Foreign direct investment in Greece set a record in 2025 at $12.86 billion, corresponding to 26.2% of gross fixed capital formation – the highest point of the last 35 years, according to data from the United Nations Conference on Nations for Trade and Development (UNCTAD), as part of its annual FDI report.
This development is directly related to the positive performance of the Greek economy in recent years and the recovery of its investment grade status. Unlike other years, real estate sales remain significant,but are not the driving force.
The stock of FDI in Greece reached $100.32 billion last year from $71.94 billion in 2024, while in 2000 it was only $14.11 billion.
Notably, 2025 was the first year FDIs in Greece topped $10 billion, rising 10 times above the level a decade earlier. Although the investment gap remains significant, FDI increased 69.4% in 2025 compared to 2024, just as in the European Union as a whole, it fell by some 29% to $164.25 billion, from $230.95 billion in 2024.

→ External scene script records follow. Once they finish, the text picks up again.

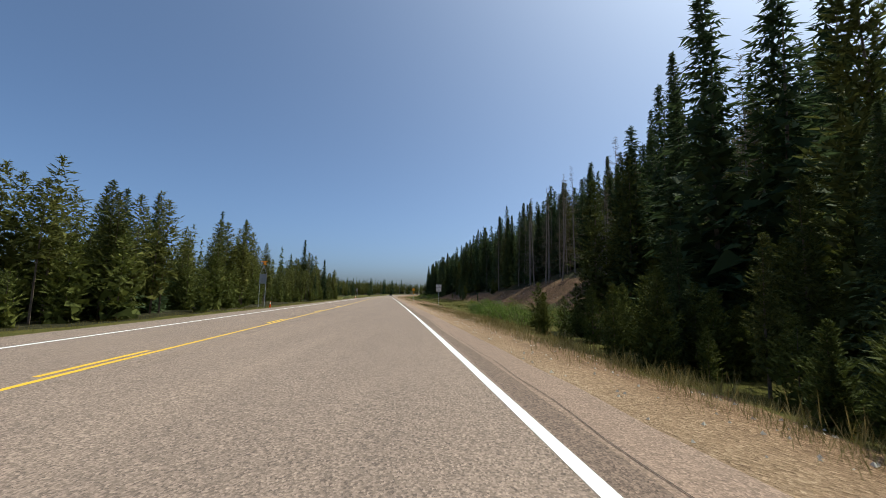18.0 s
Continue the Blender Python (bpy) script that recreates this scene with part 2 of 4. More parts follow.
U_R = [0, 2.4, 3.6, 6, 8, 10, 12, 14, 17, 20, 24, 28, 34, 45, 60, 100, 150, 220, 300, 450]
RIGHT = [   # s, then the ground's height over the road's surface at each u of U_R
    (-60, [0, 0, -.1, -.5, -.45, .4, 3.2, 6.5, 9, 11.5, 14, 16, 19, 24, 30, 40, 45, 50, 50, 40]),
    (25, [0, 0, -.1, -.5, -.45, .4, 3.0, 6.0, 8.5, 11, 13.5, 15.5, 18, 22, 27, 36, 40, 45, 45, 40]),
    (50, [0, 0, -.1, -.5, -.45, .2, 2.0, 4.0, 6.5, 8.5, 10.5, 12, 14, 17, 20, 28, 35, 40, 40, 40]),
    (75, [0, 0, -.1, -.5, -.4, .0, 1.2, 2.6, 4.2, 5.4, 6.6, 7.2, 8, 9, 11, 16, 22, 30, 36, 40]),
    (100, [0, 0, -.1, -.5, -.5, -.2, .6, 1.5, 2.6, 3.2, 3.8, 4, 4.5, 5, 6, 9, 13, 22, 36, 45]),
    (130, [0, 0, -.1, -.5, -.6, -.7, -.8, -.8, -.7, -.6, -.5, -.5, -.5, -.8, -1, 0, 4, 14, 34, 45]),
    (170, [0, 0, -.15, -.7, -1.2, -1.7, -2.1, -2.5, -2.8, -3, -3.1, -3.1, -3, -3, -3, -2, 1, 7, 18, 32]),
    (240, [0, 0, -.15, -1.0, -2.1, -3.0, -3.8, -4.5, -5.2, -5.6, -6, -6, -6, -6, -6, -4, 1, 8, 20, 36]),
    (330, [0, 0, -.15, -1.1, -2.3, -3.4, -4.4, -5.2, -6.0, -6.4, -6.6, -6.6, -6.6, -6.4, -6, -2, 4.5, 15, 31, 50]),
    (400, [0, 0, -.15, -.9, -1.8, -2.6, -3.3, -3.8, -4.0, -4.0, -4.0, -4.0, -3.6, -2, 1.5, 11, 21, 35, 52, 68]),
    (455, [0, -.1, -.3, -1.0, -1.6, -2.0, -2.0, -1.6, -.8, .4, 1.6, 2.8, 4.4, 7.5, 11, 20, 30, 42, 56, 70]),
    (515, [0, -.1, -.2, -.5, -.8, -1.0, -1.1, -1.1, -.8, .2, 3.2, 5.6, 8, 11.5, 16, 27, 38, 52, 66, 76]),
    (600, [0, -.08, -.12, -.25, -.4, -.6, -.7, -.8, -.7, -.3, 1.2, 3.2, 5.4, 10, 16, 32, 50, 70, 82, 85]),
    (690, [0, -.08, -.12, -.25, -.35, -.5, -.6, -.7, -.6, -.2, 1.0, 3.0, 6, 11, 18, 34, 52, 76, 86, 85]),
    (760, [0, -.08, -.1, -.2, -.3, -.4, -.5, -.5, -.3, .4, 2.8, 5.2, 8.5, 14, 21, 36, 52, 74, 84, 85]),
    (1000, [0, -.08, -.1, -.2, -.3, -.4, -.5, -.5, -.3, .4, 2.6, 5.0, 8, 13, 20, 34, 50, 70, 80, 80]),
    (2600, [0] * 8 + [.5] * 4 + [2, 4, 6, 10, 20, 40, 50, 50])]
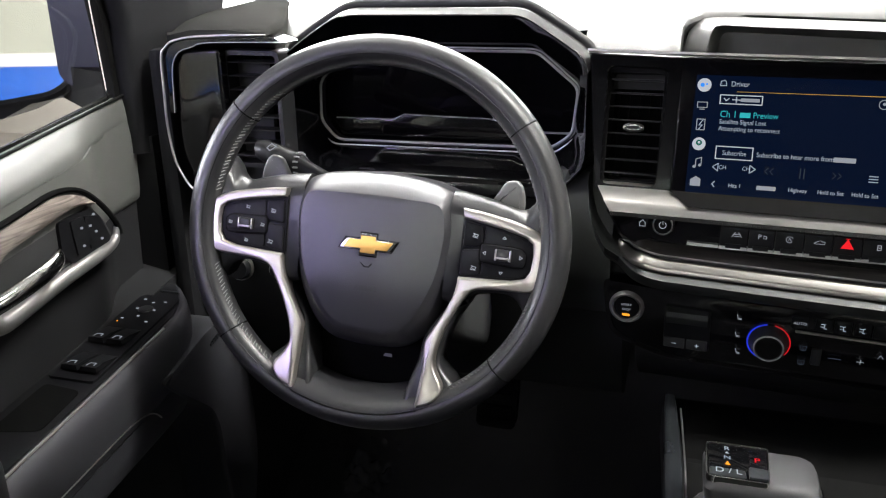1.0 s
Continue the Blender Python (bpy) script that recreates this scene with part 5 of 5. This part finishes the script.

According to the Bank of Greece, most of the foreign capital invested in Greece in 2025 was directed to the energy sector, where very large transactions stood out, with acquisitions, such as those of Terna Energy from Masdar, which began in 2024 but was completed in 2025, with a valuation reaching €3.2 billion. Important investments from foreign investors were also made in 2025 in companies such as OPAP (merger with Allwyn), in the health sector – with the foreign investment that stood out being that of PureHealth Holding PJSC, which acquired the Hellenic Healthcare Group for an estimated price of €800 million – as well as smaller investments in the food, education and financial sectors.